PROBLEM STATEMENT: Tally the lines that include "shutter". Output the number only.
— Begin SUPPLIED INFORMATION —
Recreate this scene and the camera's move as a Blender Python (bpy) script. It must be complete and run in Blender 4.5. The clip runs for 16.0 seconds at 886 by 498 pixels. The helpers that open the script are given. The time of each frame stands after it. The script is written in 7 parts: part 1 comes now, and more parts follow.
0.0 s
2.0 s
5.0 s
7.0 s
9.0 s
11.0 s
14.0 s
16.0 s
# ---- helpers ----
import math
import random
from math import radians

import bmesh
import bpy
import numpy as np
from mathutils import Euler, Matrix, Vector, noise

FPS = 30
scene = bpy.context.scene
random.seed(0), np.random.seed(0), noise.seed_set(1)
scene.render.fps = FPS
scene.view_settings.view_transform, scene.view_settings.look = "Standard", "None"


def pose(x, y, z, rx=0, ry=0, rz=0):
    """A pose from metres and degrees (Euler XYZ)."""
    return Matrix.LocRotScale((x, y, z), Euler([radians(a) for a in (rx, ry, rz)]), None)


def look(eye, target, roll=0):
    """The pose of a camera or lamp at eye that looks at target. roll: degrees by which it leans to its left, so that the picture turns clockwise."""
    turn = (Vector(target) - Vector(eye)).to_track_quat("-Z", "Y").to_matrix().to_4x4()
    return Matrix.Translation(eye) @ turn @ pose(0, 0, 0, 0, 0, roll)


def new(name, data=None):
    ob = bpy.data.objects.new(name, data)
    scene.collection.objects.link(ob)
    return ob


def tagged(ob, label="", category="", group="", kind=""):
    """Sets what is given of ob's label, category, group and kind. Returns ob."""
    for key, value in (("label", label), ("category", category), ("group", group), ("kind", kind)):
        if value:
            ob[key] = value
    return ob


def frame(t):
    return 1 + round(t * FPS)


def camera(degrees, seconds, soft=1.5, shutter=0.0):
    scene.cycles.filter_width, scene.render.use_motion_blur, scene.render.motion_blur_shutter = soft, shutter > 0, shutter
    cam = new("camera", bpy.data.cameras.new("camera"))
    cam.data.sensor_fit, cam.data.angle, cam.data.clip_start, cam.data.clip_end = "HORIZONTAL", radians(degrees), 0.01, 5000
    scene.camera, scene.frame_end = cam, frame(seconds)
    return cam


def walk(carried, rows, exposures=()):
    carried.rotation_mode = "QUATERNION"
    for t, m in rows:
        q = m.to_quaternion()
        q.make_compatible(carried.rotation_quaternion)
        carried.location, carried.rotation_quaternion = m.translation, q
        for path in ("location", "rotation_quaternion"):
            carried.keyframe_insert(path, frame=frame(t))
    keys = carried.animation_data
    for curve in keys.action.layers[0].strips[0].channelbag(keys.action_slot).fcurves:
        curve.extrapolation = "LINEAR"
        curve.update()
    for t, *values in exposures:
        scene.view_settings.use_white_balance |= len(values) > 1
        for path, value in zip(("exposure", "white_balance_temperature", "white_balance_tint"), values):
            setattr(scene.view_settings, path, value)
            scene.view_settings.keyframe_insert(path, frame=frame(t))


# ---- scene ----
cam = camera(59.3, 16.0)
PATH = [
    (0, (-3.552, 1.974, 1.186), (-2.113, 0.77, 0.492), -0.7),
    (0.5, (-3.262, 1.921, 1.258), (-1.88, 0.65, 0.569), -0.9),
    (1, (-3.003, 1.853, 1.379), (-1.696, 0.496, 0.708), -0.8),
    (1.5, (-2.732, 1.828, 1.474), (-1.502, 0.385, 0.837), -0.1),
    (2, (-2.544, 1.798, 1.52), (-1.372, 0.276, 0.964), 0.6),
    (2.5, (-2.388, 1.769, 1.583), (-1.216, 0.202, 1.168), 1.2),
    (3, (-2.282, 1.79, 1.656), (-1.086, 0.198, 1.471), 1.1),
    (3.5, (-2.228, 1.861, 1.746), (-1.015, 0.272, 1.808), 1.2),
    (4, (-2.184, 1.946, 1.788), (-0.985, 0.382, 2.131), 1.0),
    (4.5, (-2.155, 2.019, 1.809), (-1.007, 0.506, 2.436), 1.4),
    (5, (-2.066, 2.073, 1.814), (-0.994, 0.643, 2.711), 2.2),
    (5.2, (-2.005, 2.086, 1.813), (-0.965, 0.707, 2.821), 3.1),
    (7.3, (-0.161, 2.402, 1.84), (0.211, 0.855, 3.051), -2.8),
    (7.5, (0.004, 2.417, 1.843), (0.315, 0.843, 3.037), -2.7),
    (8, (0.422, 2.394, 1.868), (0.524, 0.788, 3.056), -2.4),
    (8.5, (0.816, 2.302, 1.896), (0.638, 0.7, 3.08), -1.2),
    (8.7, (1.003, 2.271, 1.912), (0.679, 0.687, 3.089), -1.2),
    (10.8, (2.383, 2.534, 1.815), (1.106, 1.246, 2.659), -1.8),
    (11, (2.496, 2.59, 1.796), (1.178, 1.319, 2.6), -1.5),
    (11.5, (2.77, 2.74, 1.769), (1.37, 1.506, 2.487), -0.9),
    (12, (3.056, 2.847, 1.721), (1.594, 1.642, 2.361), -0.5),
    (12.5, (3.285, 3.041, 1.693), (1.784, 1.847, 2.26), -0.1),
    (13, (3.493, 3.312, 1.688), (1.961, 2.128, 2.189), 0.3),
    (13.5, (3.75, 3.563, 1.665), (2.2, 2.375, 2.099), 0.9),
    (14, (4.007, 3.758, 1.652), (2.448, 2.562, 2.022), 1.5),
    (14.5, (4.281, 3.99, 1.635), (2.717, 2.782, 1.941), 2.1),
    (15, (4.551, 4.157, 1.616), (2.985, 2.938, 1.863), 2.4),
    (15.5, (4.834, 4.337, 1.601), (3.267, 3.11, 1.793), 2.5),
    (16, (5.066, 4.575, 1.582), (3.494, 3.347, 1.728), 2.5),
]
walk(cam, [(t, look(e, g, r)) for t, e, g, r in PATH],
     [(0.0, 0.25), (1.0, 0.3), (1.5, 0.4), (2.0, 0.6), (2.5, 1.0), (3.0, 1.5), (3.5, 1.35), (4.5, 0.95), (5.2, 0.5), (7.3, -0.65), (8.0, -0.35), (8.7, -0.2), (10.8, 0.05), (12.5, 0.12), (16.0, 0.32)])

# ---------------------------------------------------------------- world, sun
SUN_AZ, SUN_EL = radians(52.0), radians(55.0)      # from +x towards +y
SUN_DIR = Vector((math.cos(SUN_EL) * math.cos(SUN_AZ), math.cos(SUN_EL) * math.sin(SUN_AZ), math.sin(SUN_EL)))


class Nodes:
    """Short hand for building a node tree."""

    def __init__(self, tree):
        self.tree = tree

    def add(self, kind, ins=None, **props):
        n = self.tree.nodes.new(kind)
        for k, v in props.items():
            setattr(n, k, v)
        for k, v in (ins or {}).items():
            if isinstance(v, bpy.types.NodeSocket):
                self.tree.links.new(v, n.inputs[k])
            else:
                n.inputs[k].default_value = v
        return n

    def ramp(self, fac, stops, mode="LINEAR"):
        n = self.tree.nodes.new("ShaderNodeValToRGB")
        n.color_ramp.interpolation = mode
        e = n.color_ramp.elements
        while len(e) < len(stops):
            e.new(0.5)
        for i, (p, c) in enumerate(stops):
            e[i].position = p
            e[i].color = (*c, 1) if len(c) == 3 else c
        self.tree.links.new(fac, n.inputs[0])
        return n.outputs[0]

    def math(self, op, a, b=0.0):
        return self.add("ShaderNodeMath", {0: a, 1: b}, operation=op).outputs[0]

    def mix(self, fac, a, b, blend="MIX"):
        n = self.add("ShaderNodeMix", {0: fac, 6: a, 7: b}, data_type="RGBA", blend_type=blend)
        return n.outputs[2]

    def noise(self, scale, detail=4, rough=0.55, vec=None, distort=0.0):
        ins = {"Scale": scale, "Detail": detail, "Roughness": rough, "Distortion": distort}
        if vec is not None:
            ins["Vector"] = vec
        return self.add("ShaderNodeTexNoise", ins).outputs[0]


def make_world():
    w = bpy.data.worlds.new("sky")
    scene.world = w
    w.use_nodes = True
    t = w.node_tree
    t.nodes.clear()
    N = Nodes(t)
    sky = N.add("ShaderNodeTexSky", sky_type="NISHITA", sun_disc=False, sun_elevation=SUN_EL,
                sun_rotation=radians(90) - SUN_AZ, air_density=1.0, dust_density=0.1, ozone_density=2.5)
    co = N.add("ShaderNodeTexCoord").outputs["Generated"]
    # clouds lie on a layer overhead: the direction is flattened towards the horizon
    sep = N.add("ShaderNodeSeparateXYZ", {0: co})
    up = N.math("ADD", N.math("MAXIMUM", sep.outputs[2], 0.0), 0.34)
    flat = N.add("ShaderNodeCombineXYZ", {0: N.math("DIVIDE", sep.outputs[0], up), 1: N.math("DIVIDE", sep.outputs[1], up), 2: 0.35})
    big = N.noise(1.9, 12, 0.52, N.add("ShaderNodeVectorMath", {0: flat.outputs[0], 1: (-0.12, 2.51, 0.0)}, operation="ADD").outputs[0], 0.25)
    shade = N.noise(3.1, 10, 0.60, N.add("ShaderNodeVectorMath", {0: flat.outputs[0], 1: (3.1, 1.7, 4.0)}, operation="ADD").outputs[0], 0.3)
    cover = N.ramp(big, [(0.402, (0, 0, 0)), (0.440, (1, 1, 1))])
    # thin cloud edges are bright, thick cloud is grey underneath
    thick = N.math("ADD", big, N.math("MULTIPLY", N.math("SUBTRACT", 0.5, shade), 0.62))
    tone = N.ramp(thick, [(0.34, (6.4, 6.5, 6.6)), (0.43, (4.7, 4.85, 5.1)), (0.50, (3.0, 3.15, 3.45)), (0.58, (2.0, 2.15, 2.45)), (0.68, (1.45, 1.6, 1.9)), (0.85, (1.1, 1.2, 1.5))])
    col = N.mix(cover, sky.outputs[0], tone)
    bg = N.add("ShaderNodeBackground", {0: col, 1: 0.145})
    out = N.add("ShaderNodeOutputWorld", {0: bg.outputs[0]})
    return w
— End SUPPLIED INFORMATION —
RESPONSE TO THIS EXERCISE: 2